___ DATA EXTRACT ___

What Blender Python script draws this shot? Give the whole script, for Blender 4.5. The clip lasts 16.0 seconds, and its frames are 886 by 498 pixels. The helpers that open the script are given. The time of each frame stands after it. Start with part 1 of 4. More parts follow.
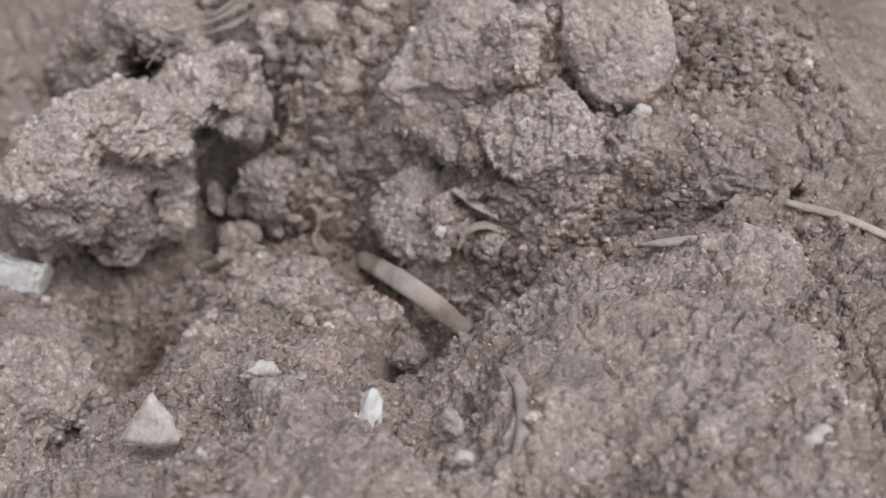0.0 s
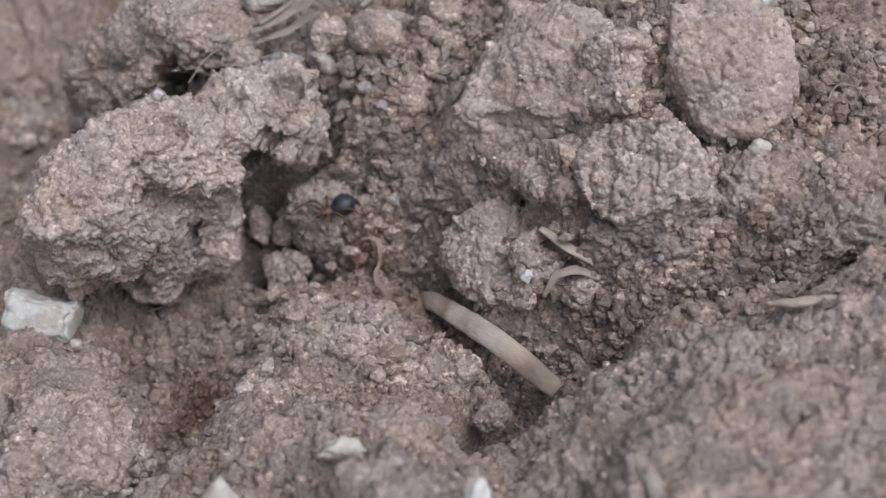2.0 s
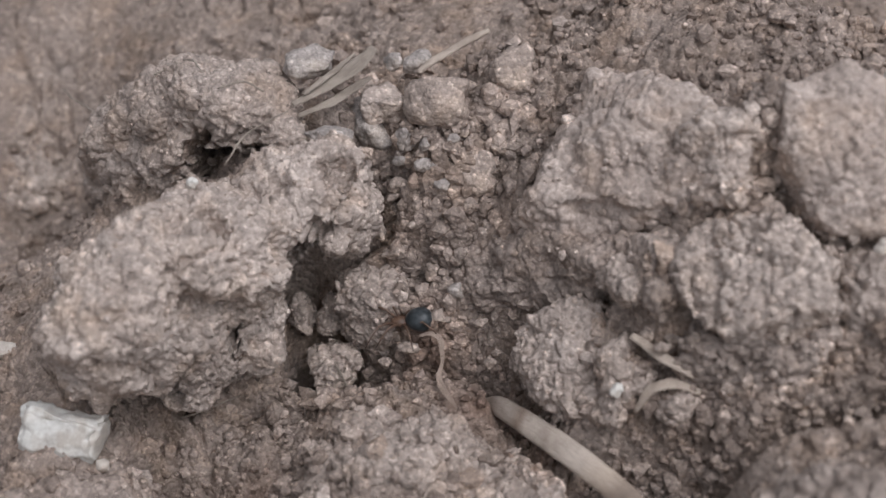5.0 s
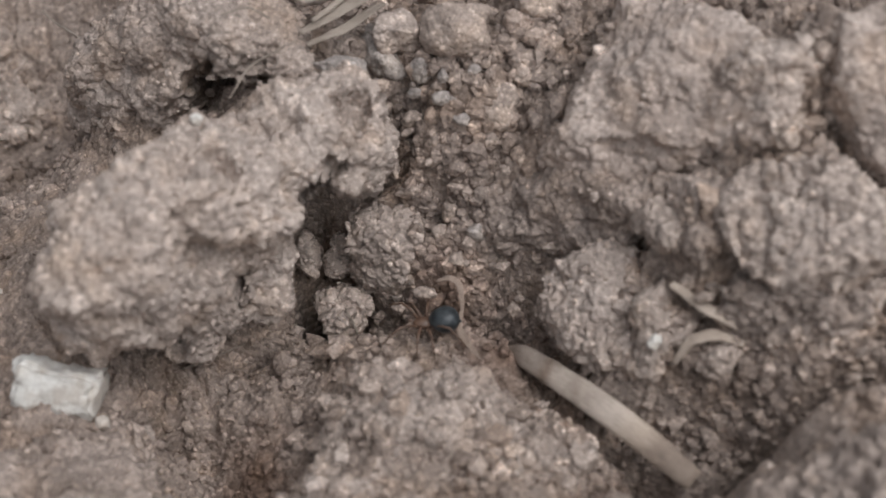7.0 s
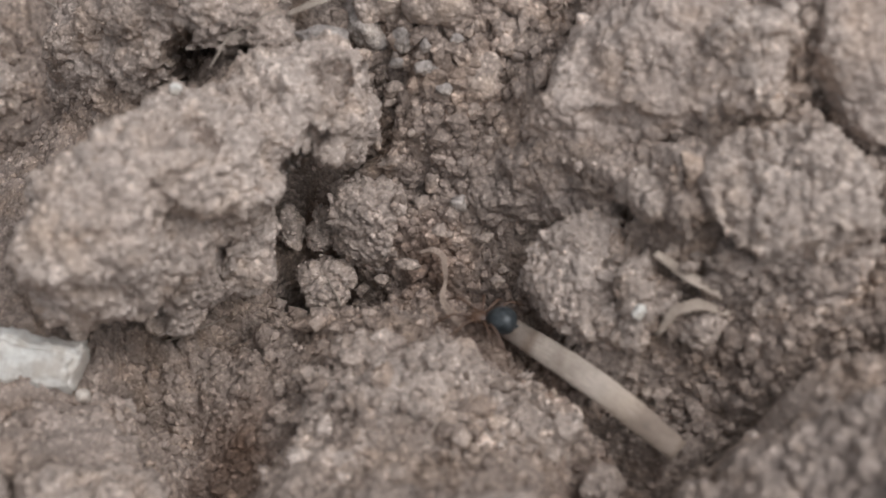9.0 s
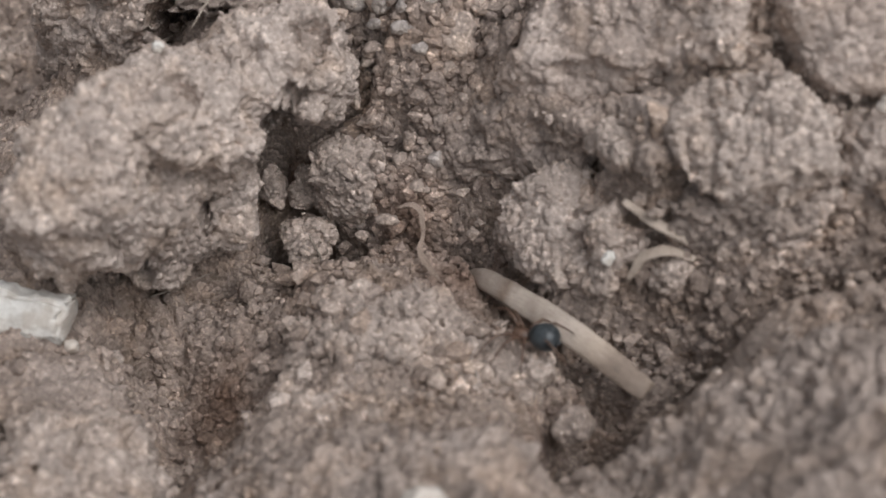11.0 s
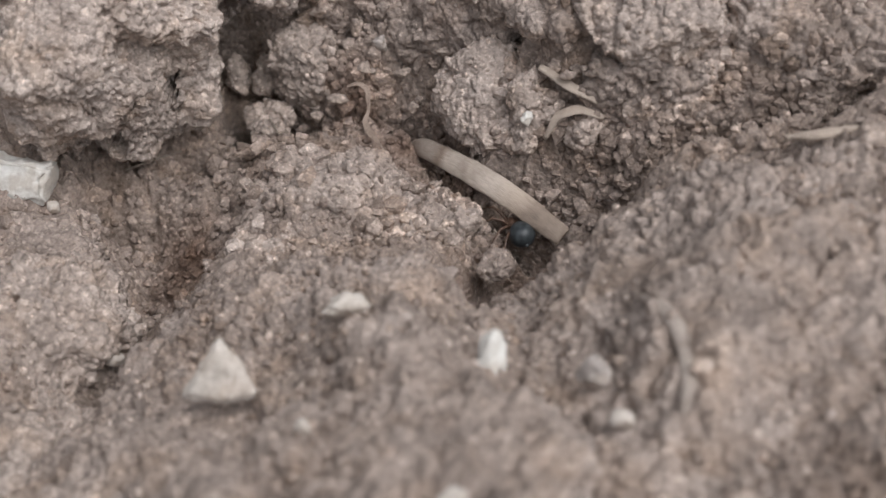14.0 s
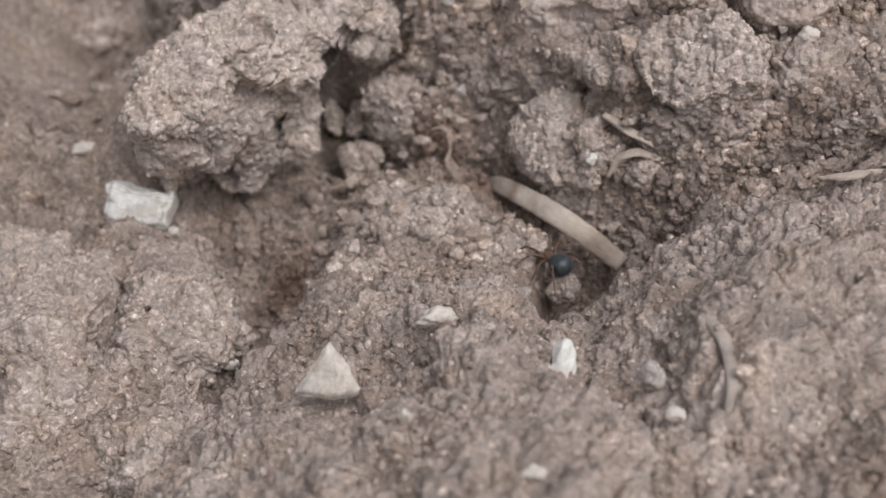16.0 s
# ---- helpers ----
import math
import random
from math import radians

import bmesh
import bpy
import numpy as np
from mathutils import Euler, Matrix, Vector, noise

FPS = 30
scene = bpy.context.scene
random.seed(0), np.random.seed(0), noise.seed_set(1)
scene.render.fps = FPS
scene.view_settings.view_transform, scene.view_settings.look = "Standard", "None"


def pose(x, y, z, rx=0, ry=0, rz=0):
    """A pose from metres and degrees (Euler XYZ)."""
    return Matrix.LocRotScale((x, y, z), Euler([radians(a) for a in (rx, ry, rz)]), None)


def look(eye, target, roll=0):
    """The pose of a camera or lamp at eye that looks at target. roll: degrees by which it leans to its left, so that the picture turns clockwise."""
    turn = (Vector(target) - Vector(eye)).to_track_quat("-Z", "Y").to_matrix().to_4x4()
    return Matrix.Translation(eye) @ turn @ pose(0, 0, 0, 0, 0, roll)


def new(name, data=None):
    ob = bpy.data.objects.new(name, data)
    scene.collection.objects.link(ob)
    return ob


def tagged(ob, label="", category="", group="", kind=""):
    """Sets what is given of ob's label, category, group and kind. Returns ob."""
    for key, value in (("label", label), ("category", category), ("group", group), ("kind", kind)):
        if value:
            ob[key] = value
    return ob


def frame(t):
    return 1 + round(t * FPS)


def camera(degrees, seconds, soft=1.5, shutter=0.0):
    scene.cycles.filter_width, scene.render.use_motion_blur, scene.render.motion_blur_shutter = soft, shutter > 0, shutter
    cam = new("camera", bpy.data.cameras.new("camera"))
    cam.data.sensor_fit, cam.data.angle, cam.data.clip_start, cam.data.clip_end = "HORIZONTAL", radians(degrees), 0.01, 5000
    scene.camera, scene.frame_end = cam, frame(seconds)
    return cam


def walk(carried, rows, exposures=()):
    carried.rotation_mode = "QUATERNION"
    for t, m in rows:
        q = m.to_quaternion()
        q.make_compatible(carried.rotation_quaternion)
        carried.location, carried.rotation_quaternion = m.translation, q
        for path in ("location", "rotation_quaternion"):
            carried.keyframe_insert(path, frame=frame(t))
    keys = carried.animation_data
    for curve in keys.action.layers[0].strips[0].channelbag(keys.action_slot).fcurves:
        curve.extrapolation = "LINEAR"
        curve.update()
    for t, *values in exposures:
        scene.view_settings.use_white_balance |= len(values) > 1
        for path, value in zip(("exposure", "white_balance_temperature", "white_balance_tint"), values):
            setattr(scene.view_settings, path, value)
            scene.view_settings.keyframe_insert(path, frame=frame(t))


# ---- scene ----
cam = camera(34.036, 16.0, soft=1.5)
walk(cam, [
    (0.0, pose(0.02233, -0.10136, 0.07695, 53.803, 1.809, 3.806)),
    (0.5, pose(0.01882, -0.09115, 0.07395, 53.225, 1.553, 3.595)),
    (1.0, pose(0.01358, -0.08717, 0.07545, 52.541, 1.096, 3.371)),
    (1.5, pose(0.00964, -0.08556, 0.07506, 52.218, 0.538, 3.040)),
    (2.0, pose(0.00976, -0.08522, 0.07420, 52.137, 0.166, 2.786)),
    (2.5, pose(0.00934, -0.08366, 0.07343, 51.927, 0.107, 2.852)),
    (3.0, pose(0.00716, -0.08250, 0.07378, 51.961, 0.061, 2.725)),
    (3.5, pose(0.00726, -0.07686, 0.07321, 51.685, 0.415, 2.883)),
    (4.0, pose(0.00310, -0.07499, 0.07368, 51.589, 0.532, 2.879)),
    (4.2, pose(0.00471, -0.07309, 0.07417, 51.646, 0.530, 2.800)),
    (6.3, pose(-0.00245, -0.06050, 0.07144, 48.105, -0.361, 1.126)),
    (6.5, pose(-0.00214, -0.05980, 0.07119, 47.866, -0.499, 1.009)),
    (7.0, pose(-0.00314, -0.05910, 0.07048, 47.106, -0.802, 0.752)),
    (7.5, pose(-0.00306, -0.06029, 0.06999, 46.762, -1.073, 0.473)),
    (8.0, pose(-0.00300, -0.05895, 0.06918, 46.580, -1.171, 0.335)),
    (10.5, pose(-0.00274, -0.06017, 0.06947, 46.349, -0.790, -0.027)),
    (11.0, pose(-0.00088, -0.06402, 0.06903, 46.400, -0.586, -0.067)),
    (11.5, pose(0.00130, -0.06586, 0.06745, 46.124, -0.086, 0.017)),
    (12.0, pose(0.00086, -0.06690, 0.06646, 45.974, 0.068, 0.041)),
    (12.5, pose(-0.00023, -0.06759, 0.06827, 46.013, 0.208, 0.047)),
    (13.0, pose(-0.00060, -0.07000, 0.06833, 46.207, 0.118, 0.073)),
    (13.5, pose(0.00436, -0.07722, 0.06970, 46.476, 0.233, 0.142)),
    (14.0, pose(0.00649, -0.08118, 0.06979, 46.397, 0.660, 0.292)),
    (14.5, pose(0.00808, -0.08501, 0.06791, 46.192, 0.973, 0.429)),
    (15.0, pose(0.00844, -0.08600, 0.06757, 46.456, 1.210, 0.737)),
    (15.5, pose(0.00599, -0.09148, 0.07489, 47.132, 1.255, 1.348)),
    (16.0, pose(0.00396, -0.09422, 0.07986, 48.079, 1.217, 2.164)),
], exposures=[(0.0, 0.05, 5820, 12), (4.2, 0.03, 5900, 12), (6.3, 0.03, 6150, 10), (12.0, 0.1, 6200, 10), (16.0, 0.2, 6120, 10.5)])
cam.data.dof.use_dof = True
cam.data.dof.focus_distance = 0.123
cam.data.dof.aperture_fstop = 33.0

# world, sun and exposure
world = bpy.data.worlds.new("overcast_sky")
scene.world = world
world.use_nodes = True
wn = world.node_tree.nodes
sky = wn.new("ShaderNodeTexSky")
sky.sky_type = "NISHITA"
sky.sun_disc = False
sky.sun_elevation = radians(60)
sky.sun_rotation = radians(135)
sky.dust_density = 4.0
cloud = wn.new("ShaderNodeHueSaturation")
cloud.inputs["Saturation"].default_value = 0.12
world.node_tree.links.new(sky.outputs[0], cloud.inputs["Color"])
world.node_tree.links.new(cloud.outputs[0], wn["Background"].inputs[0])
wn["Background"].inputs[1].default_value = 0.13
sun = new("sun", bpy.data.lights.new("sun", "SUN"))
sun.data.energy = 1.5
sun.data.angle = radians(50)
sun.data.color = (1.0, 0.96, 0.92)
sun.matrix_world = look((0.36, -0.36, 0.86), (0, 0, 0))

MM = 0.001


# ---- noise on arrays of points ----
def hashed(ix, iy, iz, seed):
    mask = 0xFFFFFFFF
    h = (ix * 73856093 + iy * 19349669 + iz * 83492791 + seed * 40503 * 65537) & mask
    for k in (0x45D9F3B, 0x119DE1F3, 0x2C1B3C6D):
        h = ((h ^ (h >> 16)) * k) & mask
    h = h ^ (h >> 15)
    return (h & 0xFFFFFF).astype(np.float64) / 0xFFFFFF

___

The listing above needs to be output again exactly. Don't include the pictures.

#### [RESPONSE]
What Blender Python script draws this shot? Give the whole script, for Blender 4.5. The clip lasts 16.0 seconds, and its frames are 886 by 498 pixels. The helpers that open the script are given. The time of each frame stands after it. Start with part 1 of 4. More parts follow.
0.0 s
2.0 s
5.0 s
7.0 s
9.0 s
11.0 s
14.0 s
16.0 s
# ---- helpers ----
import math
import random
from math import radians

import bmesh
import bpy
import numpy as np
from mathutils import Euler, Matrix, Vector, noise

FPS = 30
scene = bpy.context.scene
random.seed(0), np.random.seed(0), noise.seed_set(1)
scene.render.fps = FPS
scene.view_settings.view_transform, scene.view_settings.look = "Standard", "None"


def pose(x, y, z, rx=0, ry=0, rz=0):
    """A pose from metres and degrees (Euler XYZ)."""
    return Matrix.LocRotScale((x, y, z), Euler([radians(a) for a in (rx, ry, rz)]), None)


def look(eye, target, roll=0):
    """The pose of a camera or lamp at eye that looks at target. roll: degrees by which it leans to its left, so that the picture turns clockwise."""
    turn = (Vector(target) - Vector(eye)).to_track_quat("-Z", "Y").to_matrix().to_4x4()
    return Matrix.Translation(eye) @ turn @ pose(0, 0, 0, 0, 0, roll)


def new(name, data=None):
    ob = bpy.data.objects.new(name, data)
    scene.collection.objects.link(ob)
    return ob


def tagged(ob, label="", category="", group="", kind=""):
    """Sets what is given of ob's label, category, group and kind. Returns ob."""
    for key, value in (("label", label), ("category", category), ("group", group), ("kind", kind)):
        if value:
            ob[key] = value
    return ob


def frame(t):
    return 1 + round(t * FPS)


def camera(degrees, seconds, soft=1.5, shutter=0.0):
    scene.cycles.filter_width, scene.render.use_motion_blur, scene.render.motion_blur_shutter = soft, shutter > 0, shutter
    cam = new("camera", bpy.data.cameras.new("camera"))
    cam.data.sensor_fit, cam.data.angle, cam.data.clip_start, cam.data.clip_end = "HORIZONTAL", radians(degrees), 0.01, 5000
    scene.camera, scene.frame_end = cam, frame(seconds)
    return cam


def walk(carried, rows, exposures=()):
    carried.rotation_mode = "QUATERNION"
    for t, m in rows:
        q = m.to_quaternion()
        q.make_compatible(carried.rotation_quaternion)
        carried.location, carried.rotation_quaternion = m.translation, q
        for path in ("location", "rotation_quaternion"):
            carried.keyframe_insert(path, frame=frame(t))
    keys = carried.animation_data
    for curve in keys.action.layers[0].strips[0].channelbag(keys.action_slot).fcurves:
        curve.extrapolation = "LINEAR"
        curve.update()
    for t, *values in exposures:
        scene.view_settings.use_white_balance |= len(values) > 1
        for path, value in zip(("exposure", "white_balance_temperature", "white_balance_tint"), values):
            setattr(scene.view_settings, path, value)
            scene.view_settings.keyframe_insert(path, frame=frame(t))


# ---- scene ----
cam = camera(34.036, 16.0, soft=1.5)
walk(cam, [
    (0.0, pose(0.02233, -0.10136, 0.07695, 53.803, 1.809, 3.806)),
    (0.5, pose(0.01882, -0.09115, 0.07395, 53.225, 1.553, 3.595)),
    (1.0, pose(0.01358, -0.08717, 0.07545, 52.541, 1.096, 3.371)),
    (1.5, pose(0.00964, -0.08556, 0.07506, 52.218, 0.538, 3.040)),
    (2.0, pose(0.00976, -0.08522, 0.07420, 52.137, 0.166, 2.786)),
    (2.5, pose(0.00934, -0.08366, 0.07343, 51.927, 0.107, 2.852)),
    (3.0, pose(0.00716, -0.08250, 0.07378, 51.961, 0.061, 2.725)),
    (3.5, pose(0.00726, -0.07686, 0.07321, 51.685, 0.415, 2.883)),
    (4.0, pose(0.00310, -0.07499, 0.07368, 51.589, 0.532, 2.879)),
    (4.2, pose(0.00471, -0.07309, 0.07417, 51.646, 0.530, 2.800)),
    (6.3, pose(-0.00245, -0.06050, 0.07144, 48.105, -0.361, 1.126)),
    (6.5, pose(-0.00214, -0.05980, 0.07119, 47.866, -0.499, 1.009)),
    (7.0, pose(-0.00314, -0.05910, 0.07048, 47.106, -0.802, 0.752)),
    (7.5, pose(-0.00306, -0.06029, 0.06999, 46.762, -1.073, 0.473)),
    (8.0, pose(-0.00300, -0.05895, 0.06918, 46.580, -1.171, 0.335)),
    (10.5, pose(-0.00274, -0.06017, 0.06947, 46.349, -0.790, -0.027)),
    (11.0, pose(-0.00088, -0.06402, 0.06903, 46.400, -0.586, -0.067)),
    (11.5, pose(0.00130, -0.06586, 0.06745, 46.124, -0.086, 0.017)),
    (12.0, pose(0.00086, -0.06690, 0.06646, 45.974, 0.068, 0.041)),
    (12.5, pose(-0.00023, -0.06759, 0.06827, 46.013, 0.208, 0.047)),
    (13.0, pose(-0.00060, -0.07000, 0.06833, 46.207, 0.118, 0.073)),
    (13.5, pose(0.00436, -0.07722, 0.06970, 46.476, 0.233, 0.142)),
    (14.0, pose(0.00649, -0.08118, 0.06979, 46.397, 0.660, 0.292)),
    (14.5, pose(0.00808, -0.08501, 0.06791, 46.192, 0.973, 0.429)),
    (15.0, pose(0.00844, -0.08600, 0.06757, 46.456, 1.210, 0.737)),
    (15.5, pose(0.00599, -0.09148, 0.07489, 47.132, 1.255, 1.348)),
    (16.0, pose(0.00396, -0.09422, 0.07986, 48.079, 1.217, 2.164)),
], exposures=[(0.0, 0.05, 5820, 12), (4.2, 0.03, 5900, 12), (6.3, 0.03, 6150, 10), (12.0, 0.1, 6200, 10), (16.0, 0.2, 6120, 10.5)])
cam.data.dof.use_dof = True
cam.data.dof.focus_distance = 0.123
cam.data.dof.aperture_fstop = 33.0

# world, sun and exposure
world = bpy.data.worlds.new("overcast_sky")
scene.world = world
world.use_nodes = True
wn = world.node_tree.nodes
sky = wn.new("ShaderNodeTexSky")
sky.sky_type = "NISHITA"
sky.sun_disc = False
sky.sun_elevation = radians(60)
sky.sun_rotation = radians(135)
sky.dust_density = 4.0
cloud = wn.new("ShaderNodeHueSaturation")
cloud.inputs["Saturation"].default_value = 0.12
world.node_tree.links.new(sky.outputs[0], cloud.inputs["Color"])
world.node_tree.links.new(cloud.outputs[0], wn["Background"].inputs[0])
wn["Background"].inputs[1].default_value = 0.13
sun = new("sun", bpy.data.lights.new("sun", "SUN"))
sun.data.energy = 1.5
sun.data.angle = radians(50)
sun.data.color = (1.0, 0.96, 0.92)
sun.matrix_world = look((0.36, -0.36, 0.86), (0, 0, 0))

MM = 0.001


# ---- noise on arrays of points ----
def hashed(ix, iy, iz, seed):
    mask = 0xFFFFFFFF
    h = (ix * 73856093 + iy * 19349669 + iz * 83492791 + seed * 40503 * 65537) & mask
    for k in (0x45D9F3B, 0x119DE1F3, 0x2C1B3C6D):
        h = ((h ^ (h >> 16)) * k) & mask
    h = h ^ (h >> 15)
    return (h & 0xFFFFFF).astype(np.float64) / 0xFFFFFF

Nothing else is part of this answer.